Sorry Tim, I've no idea.
 
No underlying message at all. It wasn't clear to me that Cletus realised that those changes had been made in 7.3, so I provided the information just in case.
Jim is right. I was not aware of the 7.3 changes. Probably because I found little return for the effort when I first tried Face recognition. My subjects are mostly not people and the people in my images often are not known. Those that are known require a considerable work effort to ID and then confirm or reject those that LR found that were similar. Certain family traits are common and people like me, my son, my (female) cousin all got tagged with the same name. I don't know if the improvements in 7.3 can distinguish me, my son and my cousins, but I certainly hope it is better than the previous version that would suggest three dots as eyes and mouth and there fore a person to ID)

Unless your photos consist of mainly sefphies with friends, I still don't see a merit in facial recognition.
 
Unless your photos consist of mainly sefphies with friends, I still don't see a merit in facial recognition.

After my maternal grandparents died, we went through the photos. Often it was difficult to tell not only who was in the image, but which person was which.
One of the better things was on some images they had the names, and position in the image so you can see who is who.
Now, I do facial tagging back to 2002 when I went digital. It has come in handy already when looking for someone, to not only find which images they are in, but who is who in the image. My kids have liked this feature, I have also found it useful to make sure I tag the multitude of family members correctly.

I would say roughly 75% of the images I "keep" have someone in the image, since my album is more about family/friends having a good time visiting some place, than just an image of some castle/sunset/mountain....

Tim
 
It is what it is. Adobe introduced facial recognition at a time when "Everybody else had Facial Recognition" IMO mostly as a ploy to compete with the competition (Google et al). I don't think they have done much with it since. You won't see any future improvements in LR6 and if there are improvements in the future, I doubt that Adobe is putting that much new development resources into LR Classic (LR7)

Thanks for that. In that case I'll just leave it and don't bother. It is inadequate anyway to identify people on photos, because it can only recognise faces straight from the front
 
Whilst respecting the view of the other posters I have a different perspective which might be of interest to other readers. I've been using LR since the start and currently have a catalogue of about 60k pictures, many of which are events and activities with friends and family involved. I do find it useful to have pictures tagged with the names of those in them. Not for every person I ever take a picture of, but for those that occur with modest frequency. Before Facial Recognition I did it with keywords. I've use FR since it was first introduced and find it accurate and useful.
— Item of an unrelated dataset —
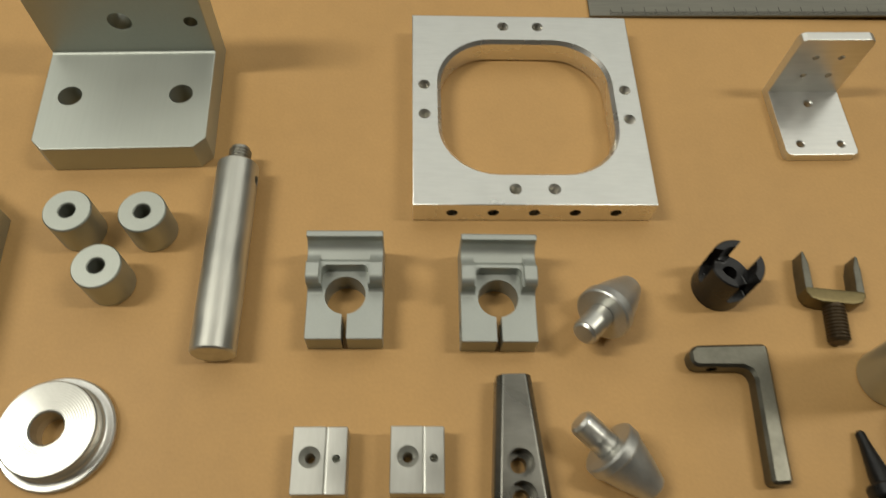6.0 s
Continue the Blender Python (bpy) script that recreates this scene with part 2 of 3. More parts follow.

It's not faultless but for me it works well and quickly. These things are always a bit subjective but by way of indication I run a modestly spec'd Window10 i7 with 16GB and after a recent family wedding I had about 600 pictures I was curating. Once they were ingested and I'd done the initial cull I hit the FR button and with no appreciable delay it came up with suggestions for the faces. Many I ignored as they were people I'll never see again but for the 20 or so family members that do have history in my catalogue I'd say it was about 70% accurate. Some were full face obvious shots, some were small faces, almost out of focus in the distance.

I was especially impressed with it recognising my granddaughter, who at 8 months old is changing rapidly and it nailed her in almost every shot. There were about 3 or 4 pictures where it clearly wasn't a face at all, but LR interpreted the image as such. Some misses are interesting, it mistakes a daughter for her mother for example. Some are just totally off. Despite some comments above I also was impressed by some shots that were pretty much side on, candid shots in the church where someone was looking to the side amongst the sea of backs of heads and with only 10 or so previous reference shots.

So from my perspective, if your image curation extends to tagging the people in your pictures FR Face Recognition is well worthwhile investigating.

Just my tuppence worth !
 
I tried an early incarnation of Adobe FR and ended up with a terrible experience. Maybe I should try again.

For me it started out like magic, achieving astonishingly good levels of matches, very similar to PeteGB. Then as it added more and more matches, it started to lose the plot to the point where it was worse than useless so I switched it off and have never been back.